Commodity linked currencies are the big underperformers with NOK leading the declines, down just over 2%, not helped by the sharp decline in oil prices ( down 5%). Somewhat surprising CAD has done a bit better, only down 0.98% (@ 1.3297), so this time not massively affected by the fall in oil prices, although the BoC decision probably played a part too.
Overnight the BoC left rates unchanged at its effective lower bound ( 0.25%), but notably ahead of the RBA decision next week, the BoC “recalibrated” its bond purchases toward longer-dated bonds to aid more in lowering of household and business borrowing costs, also winding back its bond purchases to at least $C4bn/week. The Governing Council judged these bond purchase adjustments will provide as much stimulus as before.
The AUD was flying high, even when the Euro was heading lower as the market was assessing the lock down news. Close to the end of our day, the AUD traded to a high of 0.7157, but as equity markets began to collapse in Europe, true to its risk sensitivity, the AUD was unable to sustain its buoyancy, trading to an overnight low of 0.7038 and now it opens the new day at 0.7042
In a similar fashion
The NZD has shown some reaction to the more cautious market tone that has been evident over recent days. From an overnight high of 0.6720, the currency lost almost a full cent, hitting a low of 0.6629, now currently around 0.6638.
EUR and GBP are mid-pack, down to 1.175i and 1.2986 respectively. With bigger macro factors in play overnight, GBP reacted little to positive news on trade talks.

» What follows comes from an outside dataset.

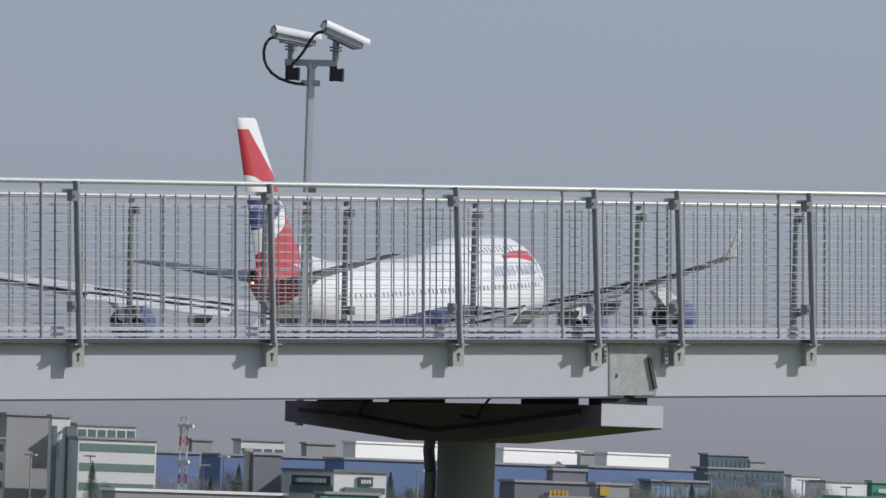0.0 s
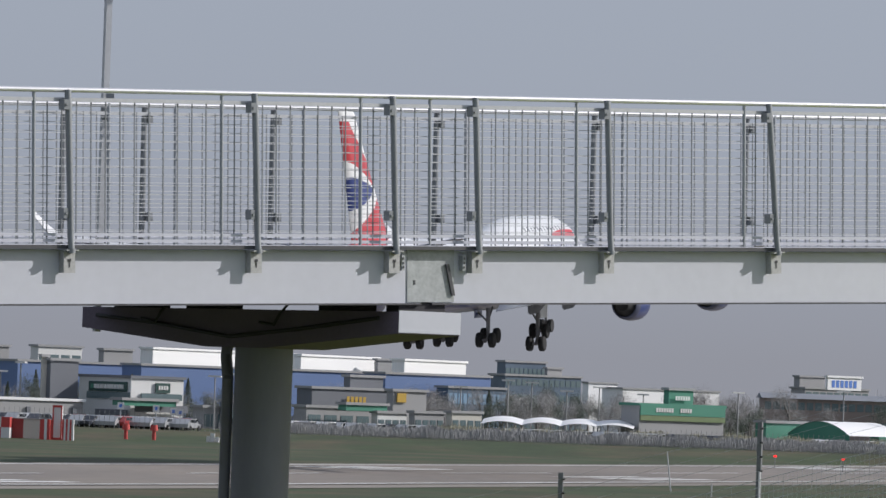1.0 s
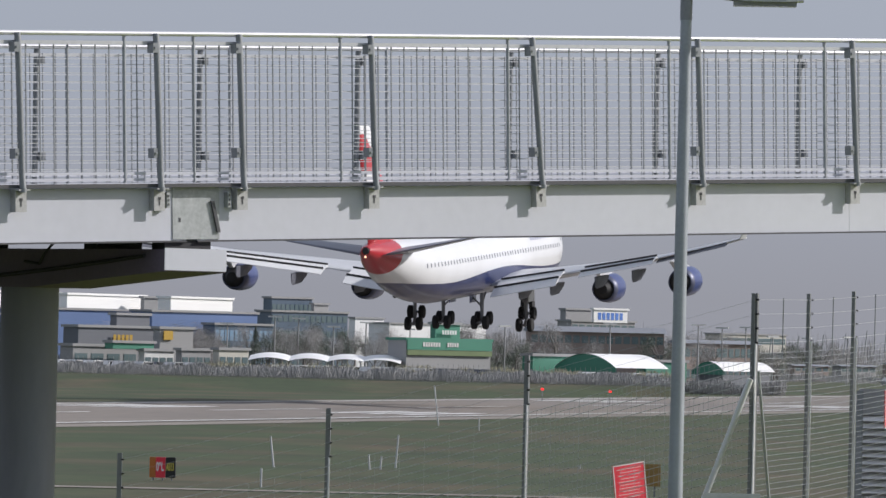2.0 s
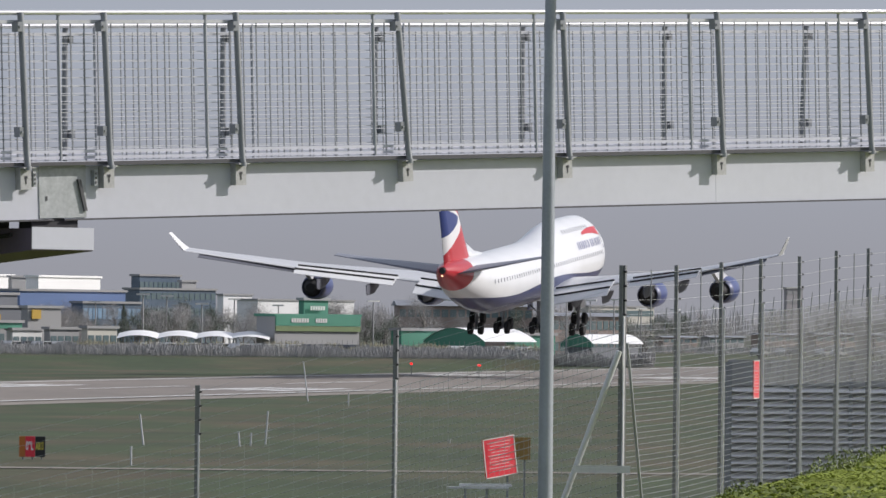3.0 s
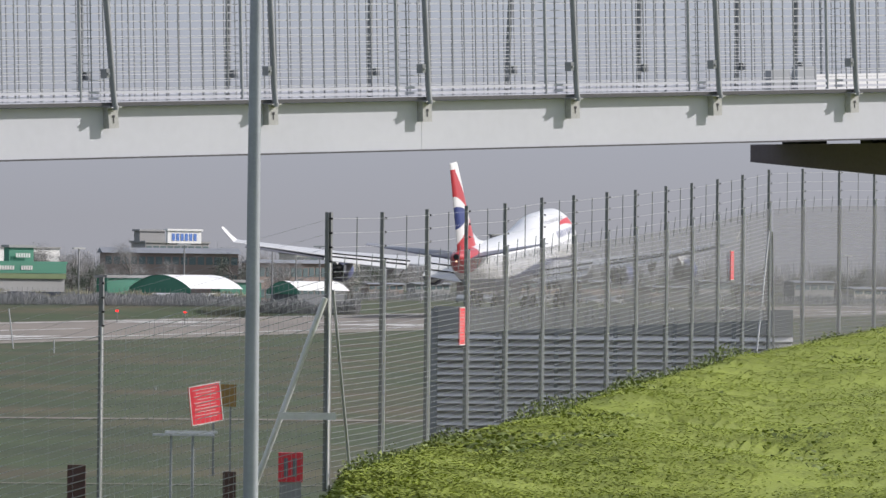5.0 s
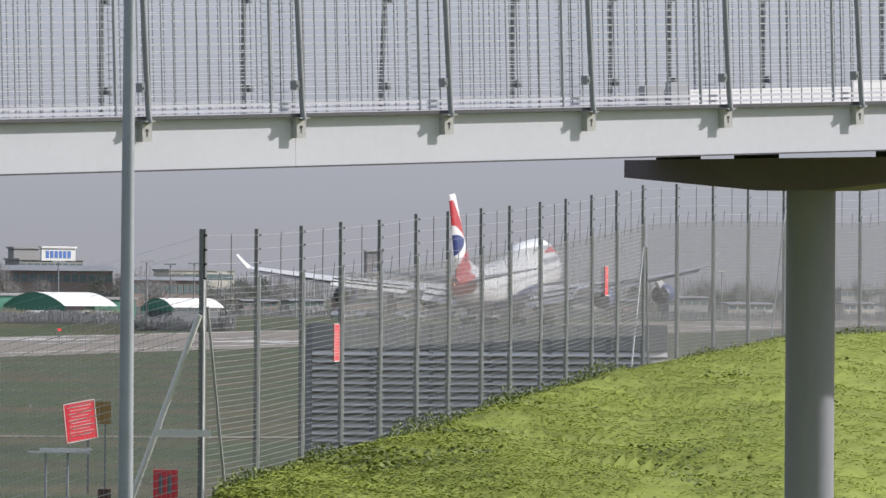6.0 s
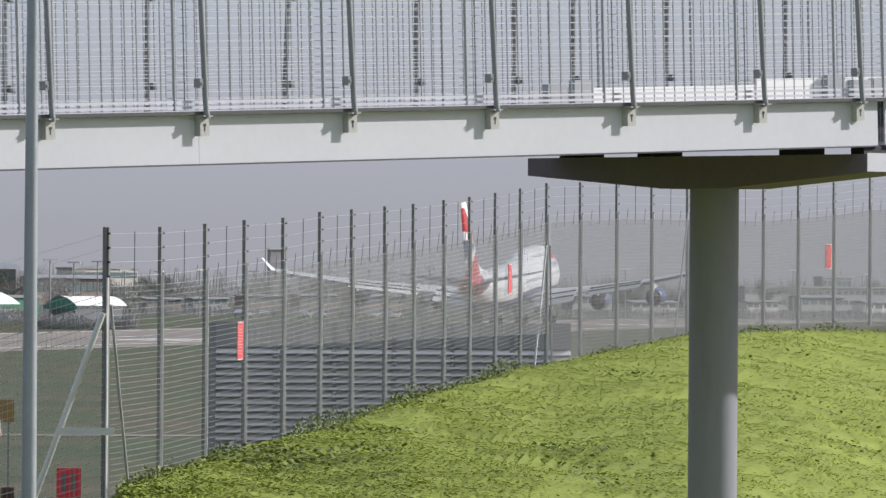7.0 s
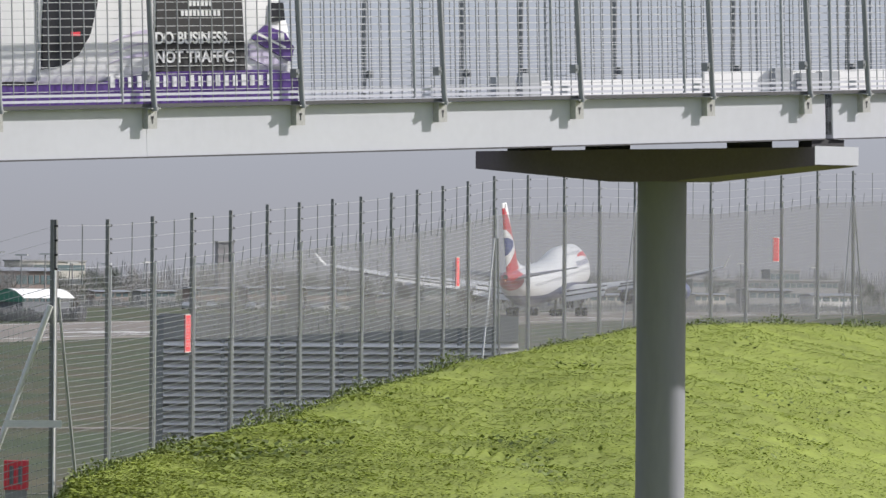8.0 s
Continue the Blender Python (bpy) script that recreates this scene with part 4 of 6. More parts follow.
def dome(b0, b1, v, dist, label):
    root = thing("white_tent", label, "tent", pose((b0 + b1) * dist / 2000, dist, 0, 0, 0, -40), "arched tents")
    x1 = (b1 - b0) * dist / 2000
    x0 = -x1
    g, top = level(dist), EYE + v * dist / 1000
    n = 14
    bm = bmesh.new()
    ring = []
    for y in (0, 3.5, 7, 10.5):
        ring.append([(x0 + (x1 - x0) * k / n, y, g + 2.7 + (top - g - 2.7) * math.sin(math.pi * (0.04 + 0.92 * k / n)) ** 0.8) for k in range(n + 1)])
    loft(bm, ring, closed=False, caps=False)
    part("roof", bm, M_SHEET, root, "white arched fabric roof")
    bm = bmesh.new()
    arch = [(x0 + (x1 - x0) * k / n, 0.15, g + 2.7 + (top - g - 2.7) * math.sin(math.pi * (0.04 + 0.92 * k / n)) ** 0.8) for k in range(n + 1)]
    loft(bm, [[(x, y, g + 2.5) for x, y, z in arch], arch], closed=False, caps=False)
    part("end_wall", bm, M_GREENP, root, "green end wall")
    bm = bmesh.new()
    box(bm, x0 + 0.5, x1 - 0.5, 0.4, 10, g, g + 2.5)
    part("base", bm, M_SLATE, root)
dome(-17.6, -5.6, -0.35, 873, "large white arched tent")
dome(3.4, 9.6, -1.1, 880, "small white arched tent")
r, x0, x1, g, t = building("green lean-to beside the tent", -20.8, -12.5, -0.9, 878, 10, M_GREENP, roof="flat", name="shed")
building("green roofed shed between the tents", -4.0, 3.4, -1.4, 885, 10, M_GREENP, name="shed")
# brown block, sign board, houses
building("long brown brick building with a grey pitched roof", -20.5, 0.0, 2.8, 1000, 16, M_BRICK, floors=3, panes=16, roof="gable", yaw=8)
building("brown brick annexe with pitched roof", 0.5, 14, 1.5, 1040, 16, M_BRICK, floors=2, panes=12, roof="gable")
building("grey block under a roof sign", -15.8, -4.4, 4.3, 1246, 16, M_CONC, floors=4, panes=9)
building("grey lift house beside a roof sign", -15.4, -10.9, 6.0, 1252, 8, M_CONC, base=10)
r, x0, x1, g, t = building("white roof sign with blue writing", -10.7, -5.5, 6.1, 1240, 0.5, M_SHEET, base=11.3, name="roof_sign", parapet=M_SHEET)
bars(r, x0 + 0.9, x1 - 1.0, (11.3 + t) / 2, 1.3, M_SIGNBLUE, 6, y=-0.02)
building("pale office on the skyline", 6, 18, 2.9, 1500, 15, M_CREAM, floors=3)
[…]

Bloomberg reported that the EU and UK have made progress this week toward resolving some of the biggest disagreements, raising hope that a deal could be reached by early November. While differences were still said to be substantial, work had begun on writing the text for an agreement, seen to be a positive sign
- We have a busy day of economic data releases, but market’s attention is likely to centre around the BoJ and ECB policy decisions. The former is not expected to announce any changes, although GDP forecast figures for this fiscal year could be upgraded while this year’s inflation numbers look set to be lowered amid current deflationary pressures. The ECB is also facing near term deflationary pressures while the introduction of new tougher restriction around the Union to fight COVID-19 infections are undoubtedly increasing the pressure on the Bank to do more.
- New Zealand gets its final Consumer Confidence reading for October and NAB’s Quarterly Business survey is out in Australia along with 3Q trade data. Later in the day, Germany’s October unemployment figures are the first cab of the rank followed by the Euro Area’s final October consumer confidence. Germany’s preliminary October CPI is due out after ECB announcement.
- Weekly jobless claims figures are released in the US tonight ahead advanced Q3 GDP data and September pending home sales. The US advanced third-quarter GDP print is anticipated to be the strongest on record ( 32% qoq) following a record collapse ( -31.4% qoq) in Q2 as the country grinded to a halt to fight the pandemic.